The current position, where pensioners receive a paltry US$40 a month from NSSA is untenable. Naturally, as people get older, their needs, especially health needs, increase. They need better food, warmer clothing and accommodation.

Assuming a pensioner did not manage to purchase a house as is the case with many, where could they rent for US$10 a month, i.e. if we use one of the international benchmarks where accommodation should not account for more than 25% of monthly income?

Of critical importance according to Finance minister Tendai Biti’s statement is the transferability of contributions from one pension scheme to another.

The old method, where the contributions from each company an individual worked for during their working life were saved separately was inimical to growth in the value of the contributions.
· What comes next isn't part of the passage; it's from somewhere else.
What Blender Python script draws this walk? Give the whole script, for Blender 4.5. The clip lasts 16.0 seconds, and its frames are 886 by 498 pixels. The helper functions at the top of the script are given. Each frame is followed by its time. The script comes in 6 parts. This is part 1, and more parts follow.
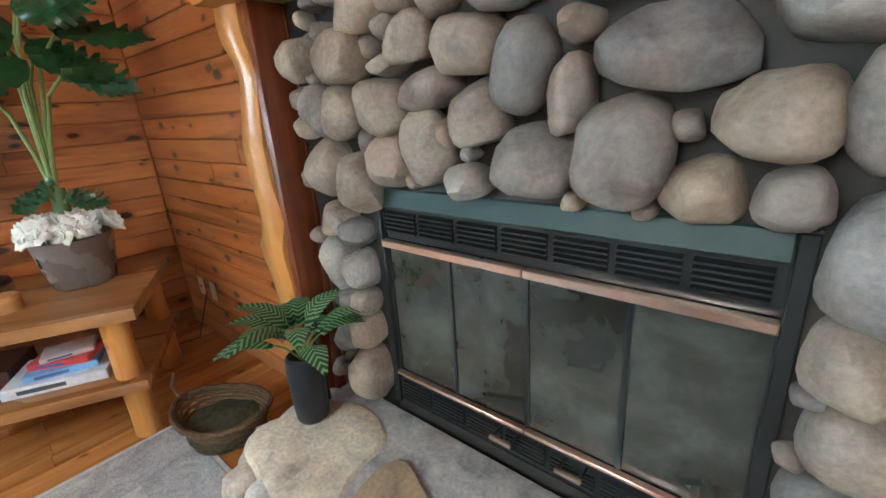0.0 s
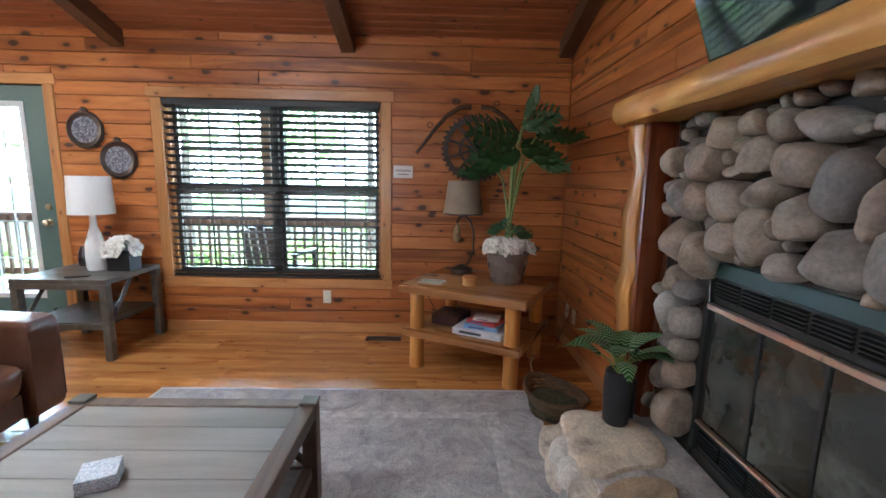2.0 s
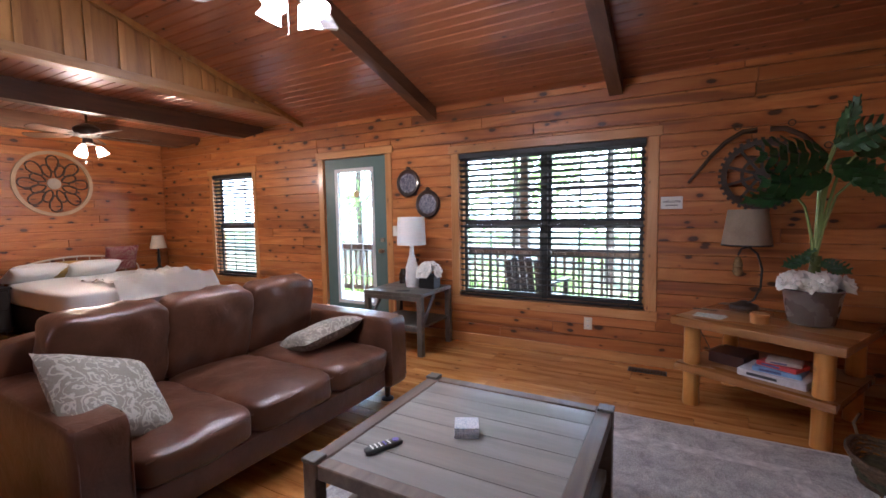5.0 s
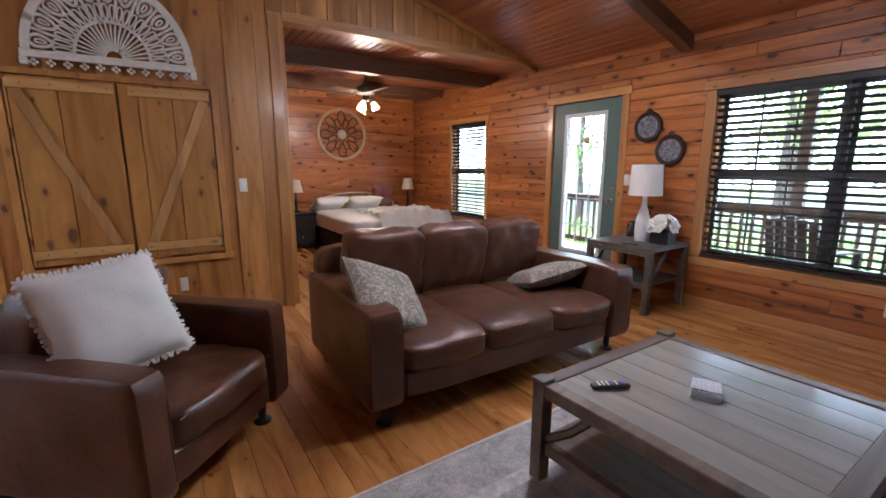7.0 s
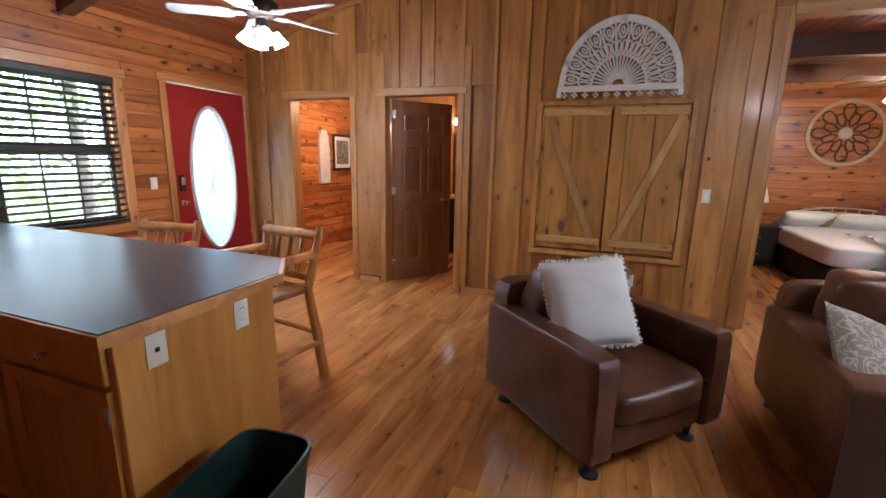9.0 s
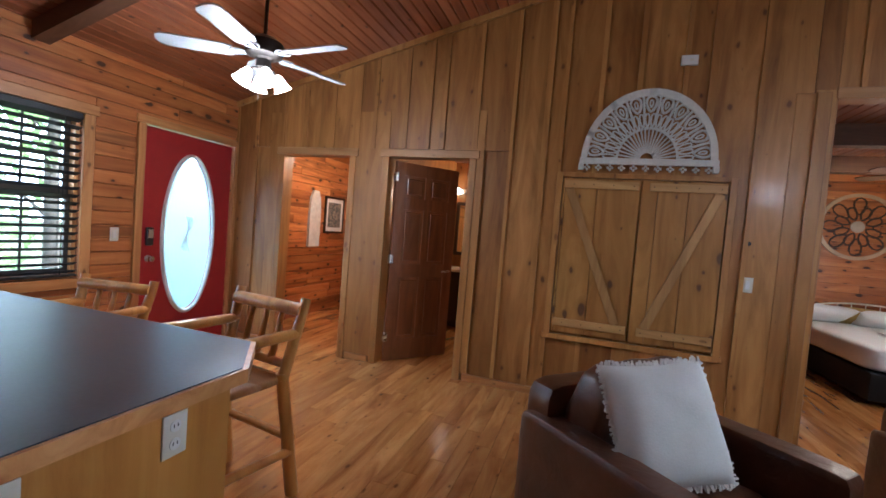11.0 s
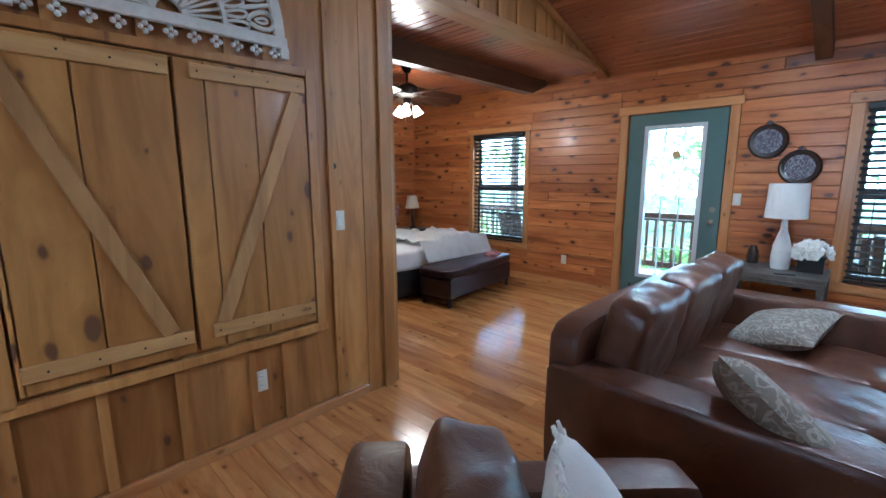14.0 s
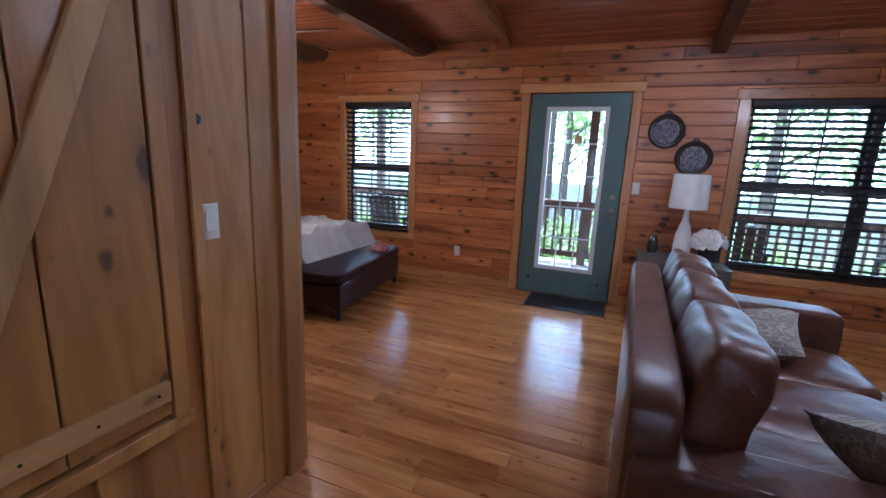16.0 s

The system was probably designed to discourage mobility from one workplace to another.

However, in the modern age, sticking to one company for one’s duration of their working life is no longer desirable.

In today’s highly competitive market, work experience in different working environments is considered positive, as one would be bringing to the new company the wealth of experience they have had elsewhere.

Indeed, the ultimate indicator of a successful economy is its ability to look after its aged. Because of increased life expectancy in spite of HIV and Aids, the demographics of the country are changing in favour of the elderly.

A basic demographic graph today should depict a wide base and increasingly widening, though thinner-than-base apex.

With that in mind, it is clear that a well thought-out pension scheme should be put in place to cater for retirees in the next two sets of decades to come, where pressure for annuities should rise exponentially.

From a political standpoint, these very same elderly shall constitute a formidable part of the electorate whose vote can easily upset any predicted outcome. The Italian pensioners’ party is a case in point.